Avoiding Common Mistakes
The math itself is easy, but unit mistakes can still happen. Here are the most common issues to avoid:
- Confusing chains with links: A chain contains 100 links, so links are much smaller.
- Dividing instead of multiplying: For chains to feet, always multiply by 66.
- Using rounded relationships in legal contexts: Keep the exact 66-foot conversion.
- Mixing area and length units: Square chains relate to acres, not linear feet directly.
- Ignoring source documents: Historical records may use surveying conventions that need careful interpretation.
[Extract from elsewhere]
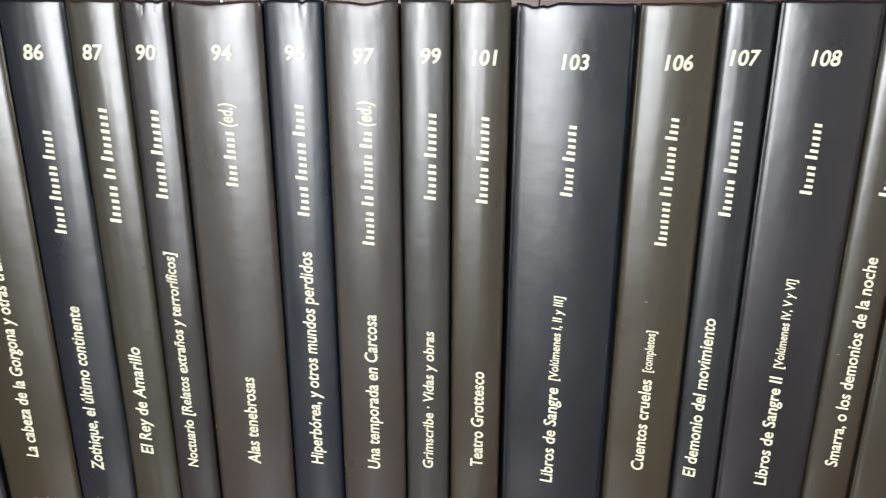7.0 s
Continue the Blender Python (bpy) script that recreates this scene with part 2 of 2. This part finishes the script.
UPPER_M = shelf(1.5278, 0.0208, -0.090)
shelf(SHELF_Z, 0.0, -0.085)
shelf(0.86, 0.0, -0.085)
shelf(0.48, 0.0, -0.085)

neighbour = tagged(new("cabinet"), "grey-painted neighbouring cabinet beside the bookcase", "cabinet")
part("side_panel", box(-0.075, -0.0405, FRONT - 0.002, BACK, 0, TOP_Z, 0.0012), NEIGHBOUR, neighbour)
# added strip whose dark colour stands for the shade in the gap
part("gap_shade_strip", box(-0.0404, IX0 - T - 0.0004, FRONT + 0.008, FRONT + 0.02, 0, TOP_Z - 0.003), SHADE_AND_CREASE, neighbour, "black strip standing for the shade in the gap")
neighbour.matrix_world = Matrix.Translation((0.0015, 0, 0)) @ LEAN_AT @ Matrix.Rotation(radians(0.85), 4, "Y") @ LEAN_AT.inverted()


# ---- lettering ----
def glyphs(body, shear=0.20, weight=0.0145):
    """The outline of a line of text as (vertices, faces), with capitals one unit high and the start at 0."""
    cu = bpy.data.curves.new("lettering", "FONT")
    cu.body, cu.shear, cu.offset, cu.resolution_u, cu.fill_mode = body, shear, weight, 3, "FRONT"
    ob = bpy.data.objects.new("lettering", cu)
    scene.collection.objects.link(ob)
    bpy.context.view_layer.update()
    me = bpy.data.meshes.new_from_object(ob.evaluated_get(bpy.context.evaluated_depsgraph_get()))
    vs, fs = [(v.co.x, v.co.y) for v in me.vertices], [tuple(f.vertices) for f in me.polygons]
    bpy.data.objects.remove(ob)
    bpy.data.curves.remove(cu)
    bpy.data.meshes.remove(me)
    low = min(v[0] for v in vs)
    return [(v[0] - low, v[1]) for v in vs], fs


CAP = max(v[1] for v in glyphs("H", 0, 0)[0])


def emblem_shape():
    """A plain horned shield: a pointed head with two swept horns; unit height, centred."""
    vs, fs = [], []

    def ring(points):
        k = len(vs)
        vs.extend(points)
        fs.append(tuple(range(k, k + len(points))))
    ring([(0, -0.5), (0.13, -0.38), (0.17, -0.18), (0.26, -0.10), (0.15, 0.02), (0, 0.05), (-0.15, 0.02), (-0.26, -0.10), (-0.17, -0.18), (-0.13, -0.38)])
    for s in (1, -1):
        inner = [(0.03, 0.04), (0.08, 0.20), (0.17, 0.36), (0.36, 0.50)]
        outer = [(0.33, 0.34), (0.27, 0.16), (0.15, 0.02)]
        ring([(s * a, b) for a, b in (inner + outer if s > 0 else (inner + outer)[::-1])])
    return vs, fs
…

If a land boundary or title issue depends on the measurement, always verify the original record and, when appropriate, consult a licensed surveyor or land professional.
Authoritative Sources for Surveying and Measurement Standards
For readers who want deeper background, these official and academic resources are excellent starting points:
- National Institute of Standards and Technology (NIST)
- NOAA National Geodetic Survey
- Penn State Department of Geography educational resources
NIST is a particularly valuable source for measurement standards and conversion principles. NOAA’s National Geodetic Survey provides context for surveying, geodesy, and coordinate systems. University resources can help students understand how historical measurement systems connect to modern practice.
Final Takeaway
A chain to feet conversion calculator is a practical tool for anyone working with survey measurements, old maps, property boundaries, or land records. Because the conversion is exact, the main advantage of the calculator is speed, consistency, and error reduction. Whether you are converting 1 chain to 66 feet, 10 chains to 660 feet, or translating a longer survey line from feet back into chains, the process stays simple when the formula is built into an interactive tool.
If you routinely handle property descriptions, infrastructure notes, agricultural layouts, or education materials, keep this conversion handy: 1 chain equals 66 feet. That single relationship unlocks a large share of historic survey notation and makes older records much easier to understand in present-day terms.